Outra vez, a novela! Agora com piadinha racista na boca de personagem negro.
Por Cidinha da Silva
Deuzuite (Susana Badin) enquanto
ouve Alcione, alento para sua dor de mulher traída, conversa com as filhas e
imita a forma da arqui-rival, Maria Vanúbia (Roberta Rodrigues), chamá-la.
Deuzuitessssss, com o S longo, como uma bomba de matar pernilongos.
O que isso significa? É escolha
da atriz, certamente. Um caco incluído por ela que reforça o papel da colega de
cena, valoriza o trabalho de criação feito por Roberta na caracterização de sua
personagem, fortalece o núcleo de favela da trama. Muito legal, tanto a
atitude, quanto a cena protagonizada por Susana.
Em contraposição, o tal Pescoço
(Nando Cunha) continua enfiando o pé na jaca. Juro que pretendia não mais comentar
a triste figura, mas em capítulo recente, minha indignação foi acordada.
Pescoço discutia com Vanúbia, enquanto
ela, junto com uma amiga, bronzeava-se na laje de casa. Ele queria que a bela
assinasse uma carta aliviando a barra dele com a esposa de todas as horas,
depois da traição.
A moça dá uma desbaratinada no
espertalhão e ele, na conclusão da cena, de um jeito que talvez pretendesse não
ser notado, apelida os cabelos da amiga de Vanúbia de “cabelo de samambaia”
(como se precisássemos de mais primos de Bombril e Assolam para infernizar a
vida das meninas negras na escola). Logo a seguir, quase grunhindo ironiza a
musa da laje: “Ta queimando o que aí cumpadi? Só se for a palma da mão!”
(aponta a própria palma como é usual no Brasil para ilustrar as assimetrias
raciais impregnadas no cotidiano).
É baixaria demais! Tenho certeza
de que por piores que sejam os diálogos da novela (e há vários intragáveis), Glória
Perez não escreveria uma estupidez desse
tamanho. Isso é caco posto pelo ator,
provavelmente com incentivo do diretor para caracterizar um personagem negro ridículo,
caricato, com racismo internalizado, que talvez concorra a uma vaguinha no
Zorra Total ou a escada preta no eterno Programa do Didi, em 2014. Será? Esse
pessoal coloca o doce na boca da criança para ela achar que a vida é riso
frouxo e depois tira, sem qualquer cerimônia.
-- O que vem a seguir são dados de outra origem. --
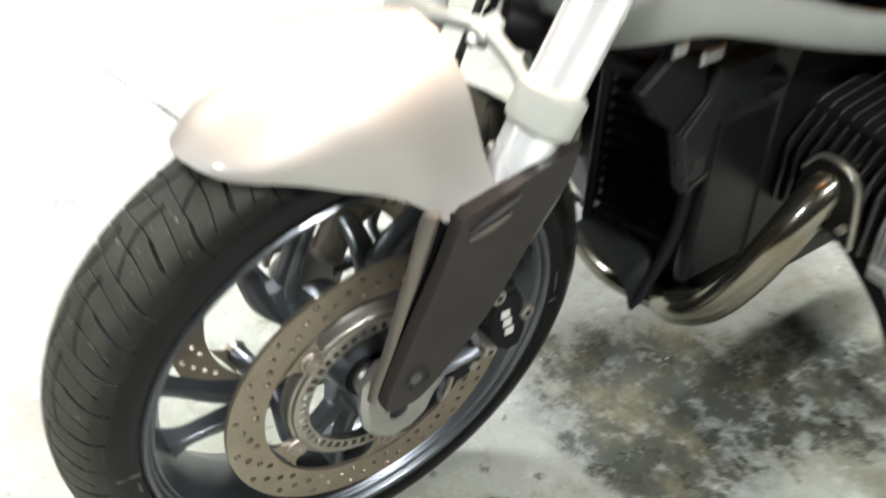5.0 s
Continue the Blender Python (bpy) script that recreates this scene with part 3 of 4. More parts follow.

A cena me deixou enojada... o
mesmo asco que sinto quando no trânsito, no momento de uma barbeirada, alguém diz que só podia ser mulher ou preto no
volante e quando é mulher preta, a coisa fica ainda pior. Esse racismo em
versão jocosa brasileira tem sido eficientíssimo na subalternização de um povo
que poderia ser mais altaneiro, caso fosse ousado o suficiente para rebelar-se
em coisas simples, pequenas, pretensamente inofensivas, como o papel de Pescoço.
Vida que segue! E nós, de maneira
deprimente, atuamos como agentes de inoculação do pior veneno racista, aquele
disfarçado de doce na boca de criança.